1867 — Naoroji presents 'England’s Debt to India', introducing the concept of wealth transfer.
1885 — Foundation of the INC; initial focus is on administrative representation A Brief History of Modern India, Indian National Congress: Foundation and the Moderate Phase, p.256.
1896 — Calcutta Session: The INC officially adopts the 'Drain of Wealth' resolution.
1901 — Naoroji publishes 'Poverty and Un-British Rule in India', popularizing the critique globally.
The critique specifically targeted "Home Charges"—expenditures such as pensions for British officers, interest on the Indian public debt, and costs of maintaining the British army in India. Naoroji argued that these charges were a "scalpel cut to the heart," hidden under the guise of "progress and civilization" History, class XI (Tamilnadu state board 2024 ed.), Effects of British Rule, p.275. By formalizing this at the 1896 session, the INC transitioned into a phase where economic sovereignty became as important as political representation.
Key Takeaway The 1896 Calcutta Session transformed the 'Drain of Wealth' from an individual scholar's theory into the official economic doctrine of the Indian National Congress, blaming British policy for India's poverty.
Sources:
History, class XII (Tamilnadu state board 2024 ed.), Rise of Nationalism in India, p.10; History, class XI (Tamilnadu state board 2024 ed.), Effects of British Rule, p.275; A Brief History of Modern India, Indian National Congress: Foundation and the Moderate Phase, p.256
8. Solving the Original PYQ (exam-level)
Now that you have mastered the economic critiques formulated by the early nationalists, this question tests your ability to synthesize individual contributions with institutional milestones. In your concept learning, you explored how the Moderates shifted the narrative from mere administrative reforms to a systemic critique of colonial exploitation. Dadabhai Naoroji, known as the 'Grand Old Man of India,' was the architect of this shift. Statement 1 is a direct application of his 1867 work, 'England’s Debt to India', where he first broke the myth of British benevolence by quantifying the Drain of Wealth. His later 1901 book, Poverty and Un-British Rule in India, remains the most famous documentation of this theory, confirming the first statement as historically accurate.
To evaluate Statement 2, you must recall the evolution of the Indian National Congress (INC). While the Congress was founded in 1885, it took a decade of research and internal debate for the organization to formally adopt the economic drain as its official stance. The 1896 Calcutta Session serves as the critical junction where the INC moved beyond vague grievances and passed a formal resolution attributing India’s recurring famines and mass poverty to this systematic transfer of resources. By connecting Naoroji’s individual intellectual labor to the INC's collective political platform, we logically conclude that the correct answer is (C) Both 1 and 2.

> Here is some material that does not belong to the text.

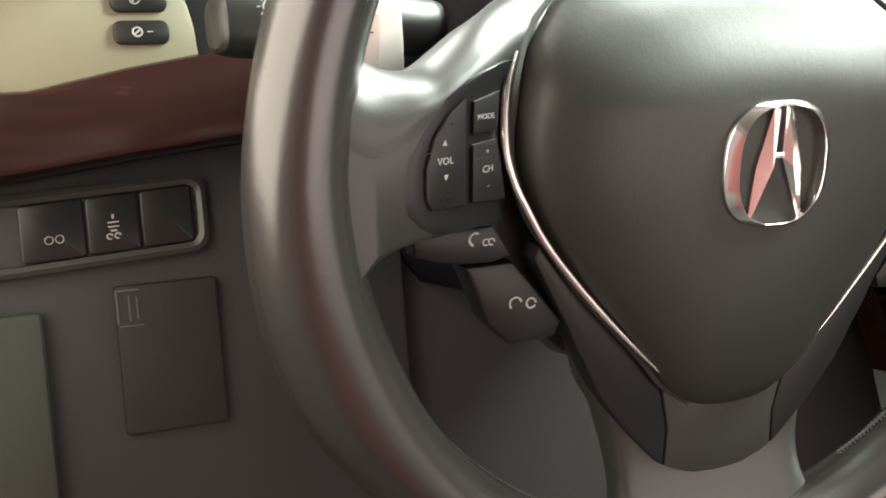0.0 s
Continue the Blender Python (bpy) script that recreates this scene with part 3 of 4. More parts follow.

As a UPSC aspirant, you must stay alert to common traps. A typical examiner tactic is to swap dates or personalities—for instance, replacing 1896 with the Congress's founding year (1885) to see if you confuse the origin of the party with the adoption of the theory. Another trap involves attributing the first mention of the theory to R.C. Dutt or M.G. Ranade. While these leaders were crucial economic thinkers (as noted in A Brief History of Modern India by Spectrum), Naoroji holds the distinction of being the first to put it forward. Precision regarding these institutional timelines and pioneering roles is what will consistently lead you to the right option.